Supplied data

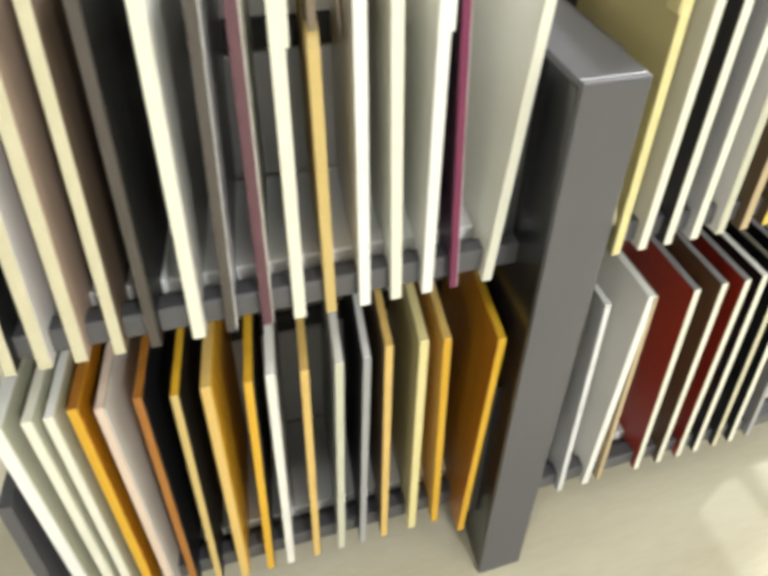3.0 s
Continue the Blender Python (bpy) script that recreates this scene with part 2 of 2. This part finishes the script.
# White slatted wall with its plinth.
XR = 3.64
east = tagged(part("wall_east", square(B(XR + 0.012, XR + 0.1, -4.5, 1.22, 0, CEILING)), GAP), "white wall of wide horizontal panels with dark joints", "wall", kind="structure")
joints = [0.10, 0.3736, 0.7005, 1.1307, 1.62, 2.1, CEILING]
for z0, z1 in zip(joints, joints[1:]):
    part("panel", square(B(XR, XR + 0.016, -4.5, 1.168, z0 + 0.004, z1 - 0.004, bevel=0.0015)), WALLWHITE, east)
plinth = tagged(part("plinth", square(B(3.212, XR - 0.002, -4.0, 1.150, 0.012, 0.121, bevel=0.003)), WHITE), "long low white display plinth along the slatted wall", "plinth")
# Solid dark strip paints the shadow line where plinth meets floor.
part("toe_shadow_strip", square(B(3.217, XR - 0.003, -4.0, 1.145, 0.0, 0.012)), GAP, plinth)

# Wall shelf on brackets.
shelf = tagged(part("wall_shelf", square(B(3.39, XR, 0.46, 1.155, 1.308, 1.337, bevel=0.003)), WHITE), "white wall shelf on slim triangular brackets", "shelf")
for y in (0.49, 1.125):
    bm = bmesh.new()
    box(bm, XR - 0.02, XR, y - 0.012, y + 0.012, 1.337, 1.72)
    rod(bm, (3.40, y, 1.34), (XR - 0.008, y, 1.66), 0.009)
    box(bm, 3.392, XR - 0.02, y - 0.007, y + 0.007, 1.337, 1.347)
    part("bracket", square(bm), ALU, shelf)

# Notched grey sample strip hung on the wall.
strip = tagged(part("sample_strip", square(B(XR - 0.014, XR - 0.001, 0.165, 0.25, 0.708, 2.1, bevel=0.002)), GREYBOX), "tall grey strip with a notched edge hanging on the slatted wall", "sample strip")
for i in range(36):
    z = 0.72 + i * 0.038
    part("tooth", square(B(XR - 0.014, XR - 0.002, 0.25, 0.262, z, z + 0.02)), GREYBOX, strip)

# Assumed round fittings drawn about the unseen lamps.
for lx, ly, watts, wide in LAMPS:
    rim = tagged(part("assumed_ceiling_light", rod(bmesh.new(), (lx, ly, CEILING - 0.03), (lx, ly, CEILING), 0.05 + wide * 0.6, 32), WHITE), "unseen round white ceiling light, assumed, lit", "ceiling light", group="ceiling lights")
    part("diffuser", rod(bmesh.new(), (lx, ly, CEILING - 0.034), (lx, ly, CEILING - 0.02), 0.03 + wide * 0.6, 32), LAMPGLOW, rim)

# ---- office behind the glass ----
# This wall glows by itself and lights everything behind the glass.
tagged(part("wall_office", B(1.6, 6.4, 3.0, 3.1, 0, CEILING, wall=True), GREENGLOW), "pale green office wall that glows by itself", "wall", kind="structure")
tagged(part("wall_office_side", B(1.9, 2.0, 0.07, 3.0, 0, CEILING, wall=True), WALLWHITE), "plain office wall", "wall", kind="structure")
tagged(part("wall_office_end", B(6.3, 6.4, 0.07, 3.0, 0, CEILING, wall=True), WALLWHITE), "plain office wall", "wall", kind="structure")
tagged(part("ceiling_office", B(1.6, 6.4, 0.07, 3.1, CEILING, CEILING + 0.1, wall=True), CEILMAT), "plain white office ceiling", "ceiling", kind="structure")

# Green with shade put into the colour, for the pedestal and leaves.
GREENSHADE = material("shaded_green", (0.48, 0.58, 0.45), 0.8)
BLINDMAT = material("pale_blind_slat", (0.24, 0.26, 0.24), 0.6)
blind = tagged(part("window_blind", B(2.075, 2.44, 0.07, 0.095, 2.36, 2.42, wall=True), ALU), "pale open Venetian blind behind the glass", "blind")
for i in range(84):
    z = 0.69 + i * 0.02
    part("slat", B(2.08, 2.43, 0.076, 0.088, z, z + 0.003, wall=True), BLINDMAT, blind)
for s_ in (2.14, 2.37):
    part("cord", rod(bmesh.new(), (s_, 0.082, 0.67), (s_, 0.082, 2.4), 0.0015, 6, wall=True), BLINDMAT, blind)

cabinet = tagged(part("tall_cabinet", B(3.17, 3.40, 1.64, 1.95, 0.0, 1.95, bevel=0.004, wall=True), BLACK), "tall black office cabinet", "cabinet")
part("door", B(3.175, 3.395, 1.625, 1.639, 0.05, 1.93, bevel=0.003, wall=True), BLACK, cabinet)
low = tagged(part("low_cabinet", B(2.96, 3.16, 1.64, 1.9, 0.0, 1.08, bevel=0.004, wall=True), BLACK), "low black office cabinet", "cabinet")
part("door", B(2.965, 3.155, 1.625, 1.639, 0.05, 1.06, bevel=0.003, wall=True), BLACK, low)
column = tagged(part("office_column", B(3.92, 4.30, 2.23, 2.5, 0.0, CEILING, bevel=0.004, wall=True), GREYBOX), "grey square column in the office", "column")
part("band", B(3.915, 4.305, 2.22, 2.51, 0.935, 0.95, wall=True), BLACK, column)
DESK = 0.62
locker = tagged(part("drawer_tower", B(3.72, 4.03, 1.45, 1.7, DESK, 1.02, bevel=0.006, wall=True), GREYBOX), "grey paper tray tower standing on the desk", "drawer unit")
for i in range(8):
    part("drawer", B(3.86, 4.0, 1.438, 1.4485, DESK + 0.03 + i * 0.045, DESK + 0.055 + i * 0.045, wall=True), BLACK, locker)
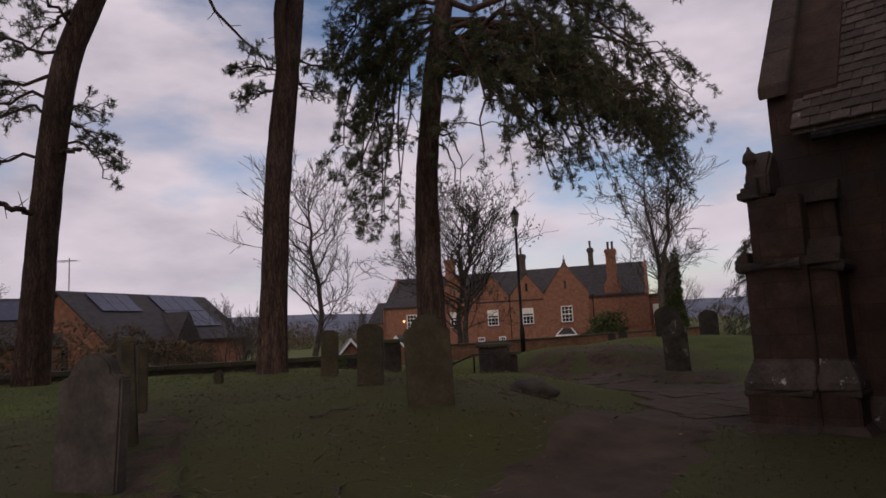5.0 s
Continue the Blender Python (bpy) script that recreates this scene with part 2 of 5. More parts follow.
M_RUBBLE = surf("dark_wall_stone", (0.018, 0.014, 0.012), (0.056, 0.044, 0.035), 2.5, 0.95, 0.8, 14.0, spot=(0.06, 0.075, 0.03), spot_scale=0.9, spot_cut=0.6, vary=0.3, bump_dist=0.05)
M_COPING = surf("coping_stone", (0.043, 0.036, 0.028), (0.111, 0.089, 0.072), 2.5, 0.95, 0.6, 24.0, spot=(0.06, 0.07, 0.03), spot_scale=1.1, spot_cut=0.55, vary=0.2)
M_GRAVE = surf("mossy_gravestone", (0.030, 0.025, 0.015), (0.075, 0.063, 0.036), 2.4, 0.95, 0.5, 26.0, spot=(0.05, 0.046, 0.036), spot_scale=1.5, spot_cut=0.55, vary=0.15)
M_GRAVE_DARK = surf("blackened_gravestone", (0.028, 0.025, 0.022), (0.085, 0.07, 0.056), 2.2, 0.95, 0.5, 26.0, spot=(0.22, 0.21, 0.17), spot_scale=1.9, spot_cut=0.66, vary=0.15)
M_GRAVE_S5 = surf("lichened_dark_gravestone", (0.035, 0.030, 0.024), (0.11, 0.09, 0.066), 2.6, 0.95, 0.5, 26.0, spot=(0.21, 0.21, 0.155), spot_scale=3.0, spot_cut=0.565)
M_GRAVE_GREY = surf("grey_gravestone", (0.12, 0.11, 0.085), (0.24, 0.22, 0.17), 2.4, 0.95, 0.5, 26.0, spot=(0.06, 0.054, 0.046), spot_scale=1.1, spot_cut=0.6)
def run_stain(m, z0, z1, lo, hi, colour, scale, upright):
    """An uneven crust of lichen or soot with runs, over the head of a stone."""
    nt, nl = m.node_tree.nodes, m.node_tree.links
    bsdf = nt["Principled BSDF"]
    old = bsdf.inputs["Base Color"].links[0].from_socket
    tc = nt.new("ShaderNodeTexCoord")
    mp = nt.new("ShaderNodeMapping")
    mp.inputs["Scale"].default_value = (1, 1, upright)
    nl.new(tc.outputs["Object"], mp.inputs["Vector"])
    n = nt.new("ShaderNodeTexNoise")
    n.inputs["Scale"].default_value, n.inputs["Detail"].default_value = scale, 4
    nl.new(mp.outputs[0], n.inputs["Vector"])
    sep = nt.new("ShaderNodeSeparateXYZ")
    nl.new(tc.outputs["Object"], sep.inputs[0])
    rise = nt.new("ShaderNodeMapRange")
    for key, v in zip(("From Min", "From Max", "To Min", "To Max"), (z0, z1, lo, hi)):
        rise.inputs[key].default_value = v
    nl.new(sep.outputs["Z"], rise.inputs["Value"])
    add = nt.new("ShaderNodeMath")
    add.operation = "ADD"
    nl.new(n.outputs["Fac"], add.inputs[0])
    nl.new(rise.outputs[0], add.inputs[1])
    cut = nt.new("ShaderNodeValToRGB")
    cut.color_ramp.elements[0].position, cut.color_ramp.elements[1].position = 0.56, 0.63
    nl.new(add.outputs[0], cut.inputs["Fac"])
    mix = nt.new("ShaderNodeMix")
    mix.data_type = "RGBA"
    nl.new(cut.outputs[0], mix.inputs["Factor"])
    nl.new(old, mix.inputs["A"])
    mix.inputs["B"].default_value = (*colour, 1)
    nl.new(mix.outputs["Result"], bsdf.inputs["Base Color"])


run_stain(M_GRAVE_GREY, 0.7, 1.1, -0.4, 0.35, (0.014, 0.012, 0.012), 5.0, 0.6)
run_stain(M_GRAVE_S5, 0.9, 1.4, -0.3, 0.12, (0.22, 0.22, 0.17), 11.0, 0.3)
M_WHITE = surf("white_paint", (0.68, 0.67, 0.62), (0.82, 0.81, 0.77), 6.0, 0.55, 0.1, 40.0)
M_CREAM = surf("cream_blind", (0.70, 0.64, 0.50), (0.80, 0.75, 0.62), 3.0, 0.8, 0.0, 20.0)
M_IRON = surf("black_iron", (0.012, 0.011, 0.011), (0.035, 0.032, 0.030), 8.0, 0.5, 0.2, 60.0, metal=0.6)
M_LEAD = surf("lead_grey", (0.16, 0.16, 0.16), (0.28, 0.28, 0.27), 5.0, 0.6, 0.2, 40.0)
M_WOOD = surf("dark_oak", (0.025, 0.017, 0.012), (0.07, 0.05, 0.036), 3.0, 0.8, 0.4, 20.0, stretch=(6, 6, 0.6))
M_PALE_WOOD = surf("weathered_pole", (0.30, 0.28, 0.23), (0.46, 0.43, 0.36), 4.0, 0.9, 0.3, 30.0, stretch=(4, 4, 0.5))
M_SOLAR = surf("solar_glass", (0.035, 0.040, 0.075), (0.06, 0.065, 0.11), 3.0, 0.18, 0.0, 20.0)
M_PAINT = surf("silver_car_paint", (0.42, 0.44, 0.46), (0.50, 0.52, 0.54), 3.0, 0.3, 0.0, 20.0, metal=0.5)
M_RUBBER = surf("rubber", (0.015, 0.015, 0.015), (0.03, 0.03, 0.03), 6.0, 0.8, 0.2, 40.0)
M_FIELD = surf("pasture", (0.07, 0.085, 0.025), (0.14, 0.15, 0.05), 0.05, 0.95, 0.0, 1.0)
# distance haze is put into the blue-grey base colour
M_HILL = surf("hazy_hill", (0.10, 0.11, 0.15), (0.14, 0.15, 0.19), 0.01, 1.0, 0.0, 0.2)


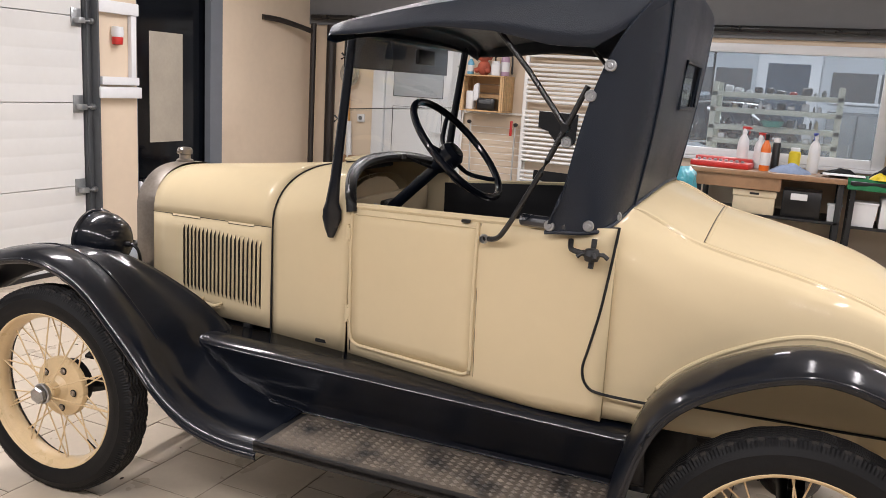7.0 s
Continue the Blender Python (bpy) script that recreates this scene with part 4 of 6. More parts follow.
bm = bmesh.new()
box(bm, XW - 0.6, XE + 0.6, YS - 0.3, YN + 0.3, -0.12, -0.0022)
FLOOR = structure("floor", bm, GROUT, "beige square floor tiles laid in staggered rows with dark joints", "floor")

# north wall: beige below, grey above, with a door and two windows to the workshop
N_HOLES = [(-1.72, -0.85, 0.0, 2.06), (0.79, 2.90, 1.11, 2.06), (3.50, 5.54, 1.09, 2.06)]
bm = bmesh.new()
wall_with_holes(bm, XW - 0.3, XE + 0.3, 0.0, 2.10, N_HOLES, lambda a, b, c, d: box(bm, a, b, YN, YN + 0.28, c, d))
structure("wall_north", bm, BEIGE, "beige painted wall with windows to a workshop", "wall")
structure("wall_north_upper", boxed(XW - 0.3, XE + 0.3, YN - 0.04, YN + 0.28, 2.10, ZC), GREYWALL, "grey beam above the windows", "wall")
# west wall
bm = bmesh.new()
wall_with_holes(bm, DOOR_Y[1] + 0.10, YN, 0.0, ZC, [(3.15, 4.18, 0.32, 2.35)], lambda a, b, c, d: box(bm, XW - 0.3, XW, a, b, c, d))
structure("wall_west", bm, BEIGE, "beige painted wall beside the garage door", "wall")
bm = bmesh.new()
wall_with_holes(bm, YS, DOOR_Y[0] - 0.06, 0.0, ZC, [(-2.56, -1.565, 0.44, 2.35)], lambda a, b, c, d: box(bm, XW - 0.3, XW, a, b, c, d))
box(bm, XW - 0.3, XW, DOOR_Y[0] - 0.06, DOOR_Y[1] + 0.10, 2.62, ZC)
structure("wall_west_grey", bm, GREYWALL, "dark grey painted wall beside the garage door", "wall")
# east wall
bm = bmesh.new()
wall_with_holes(bm, YS, YN, 0.0, ZC, [(DOOR_E[0] - 0.005, DOOR_E[1] + 0.005, 0.0, 2.62), (3.03, 3.93, 0.26, 2.35)], lambda a, b, c, d: box(bm, XE, XE + 0.3, a, b, c, d))
structure("wall_east", bm, material("light_grey_wall", (0.30, 0.30, 0.31), 0.75, var=0.06, scale=1.5, bump=0.12, bscale=60), "grey painted wall with crates and a glass panel", "wall")
# assumed wall that closes the room, never in view
structure("wall_south", boxed(XW - 0.3, XE + 0.3, YS - 0.25, YS, 0, ZC), GREYWALL, "plain grey wall", "wall")
# assumed ceiling, made pale so that it bounces fill light onto the car
structure("ceiling", boxed(XW - 0.3, XE + 0.3, YS - 0.25, YN + 0.28, ZC, ZC + 0.15), CEILING, "plain pale grey ceiling", "ceiling")
structure("backdrop", boxed(-7.0, -6.9, -9, 9, -0.1, 5), DARKGLASS, "dark night outside", "backdrop")


def skirting(name, x0, x1, y0, y1, along):
    base = structure(name, boxed(x0, x1, y0, y1, 0.0, 0.004), GROUT, "low skirting of beige tiles", "baseboard")
    lo, hi = (y0, y1) if along == "y" else (x0, x1)
    n = max(1, round((hi - lo) / 0.33))
    for k in range(n):
        a, b = lerp(lo, hi, k / n) + 0.002, lerp(lo, hi, (k + 1) / n) - 0.002
        if along == "y":
            bm = boxed(x0, x1, a, b, 0.004, 0.165, 0.002, seg=1)
        else:
            bm = boxed(a, b, y0, y1, 0.004, 0.165, 0.002, seg=1)
        part("skirting_tile", bm, SKIRT, base)


skirting("baseboard_west", XW, XW + 0.012, 2.78, YN, "y")
skirting("baseboard_southwest", XW, XW + 0.012, YS, DOOR_Y[0] - 0.07, "y")
skirting("baseboard_east", XE - 0.012, XE, 2.69, YN, "y")


def garage_door(name, x, face, label, span):
    """face: 1 when the room lies towards +x."""
    d = thing(name, label, "garage door", kind="structure")
    y0, y1 = span[0] + 0.01, span[1] - 0.01
    for k in range(5):
        z0, z1 = 0.03 + 0.625 * k, 0.03 + 0.625 * (k + 1) - 0.004
        bm = bmesh.new()
        row = [(0.0, z0), (0.006, z0 + 0.004)]
        for g in (0.2, 0.4, 0.6, 0.8):
            zz = lerp(z0, z1, g)
            row += [(0.006, zz - 0.005), (0.0052, zz), (0.006, zz + 0.005)]
        row += [(0.006, z1 - 0.004), (0.0, z1)]
        loft(bm, [[V(x + face * a, y, z) for a, z in row] for y in (y0, y1)])
        pan = part("door_panel", bm, WHITE, d, thick=0)
        bm = boxed(min(x, x - face * 0.04), max(x, x - face * 0.04), y0, y1, z0, z1)
        part("panel_core", bm, WHITE, pan)
    part("bottom_seal", boxed(x - 0.02, x + 0.02, y0, y1, 0.0, 0.034), BLACKPLASTIC, d, "black rubber seal")
    for k in range(1, 4):
        z = 0.03 + 0.625 * k
        for y in (lerp(y0, y1, 0.325), lerp(y0, y1, 0.655)):
            bm = boxed(min(x + face * .007, x + face * .013), max(x + face * .007, x + face * .013), y - 0.03, y + 0.03, z - 0.04, z + 0.04, 0.002)
            rod(bm, V(x + face * .016, y - 0.03, z), V(x + face * .016, y + 0.03, z), 0.008)
            part("hinge_plate", bm, STEEL, d)
        for y, s in ((y0 + 0.05, -1), (y1 - 0.05, 1)):
            bm = boxed(min(x + face * .007, x + face * .016), max(x + face * .007, x + face * .016), y - 0.045, y + 0.045, z - 0.075, z + 0.055, 0.002)
            box(bm, min(x + face * .016, x + face * .075), max(x + face * .016, x + face * .075), y - 0.03, y + 0.03, z - 0.05, z - 0.01, 0.004)
            rod(bm, V(x + face * .06, y, z - 0.03), V(x + face * .06, y + s * 0.11, z - 0.03), 0.007)
            rod(bm, V(x + face * .06, y + s * 0.08, z - 0.03), V(x + face * .06, y + s * 0.105, z - 0.03), 0.022, 14)
            part("roller_hinge", bm, STEEL, d)
    for y in (y0 + 0.05, y1 - 0.05):
        part("corner_bracket", boxed(min(x + face * .007, x + face * .014), max(x + face * .007, x + face * .014), y - 0.05, y + 0.05, 0.06, 0.17, 0.002), STEEL, d)
    for y, s in ((span[0], -1), (span[1], 1)):
        bm = boxed(min(x + face * .03, x + face * .11), max(x + face * .03, x + face * .11), min(y + s * 0.045, y + s * 0.06), max(y + s * 0.045, y + s * 0.06), 0.0, 2.6)
        box(bm, min(x + face * .03, x + face * .045), max(x + face * .03, x + face * .045), min(y + s * 0.005, y + s * 0.06), max(y + s * 0.005, y + s * 0.06), 0.0, 2.6)
        part("track", bm, DARKSTEEL, d, "dark steel roller track")
        bm = boxed(min(x - face * .03, x + face * .03), max(x - face * .03, x + face * .03), min(y - s * .0, y + s * 0.10), max(y, y + s * 0.10), 0.0, 2.62)
        part("jamb", bm, DARKSTEEL, d)
    return d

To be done
Using the data above, transcribe the lines that run from the line with "6. More parts follow." to the line with "square floor tiles", both ends kept, and output nothing else.

Expected output
Continue the Blender Python (bpy) script that recreates this scene with part 4 of 6. More parts follow.
bm = bmesh.new()
box(bm, XW - 0.6, XE + 0.6, YS - 0.3, YN + 0.3, -0.12, -0.0022)
FLOOR = structure("floor", bm, GROUT, "beige square floor tiles laid in staggered rows with dark joints", "floor")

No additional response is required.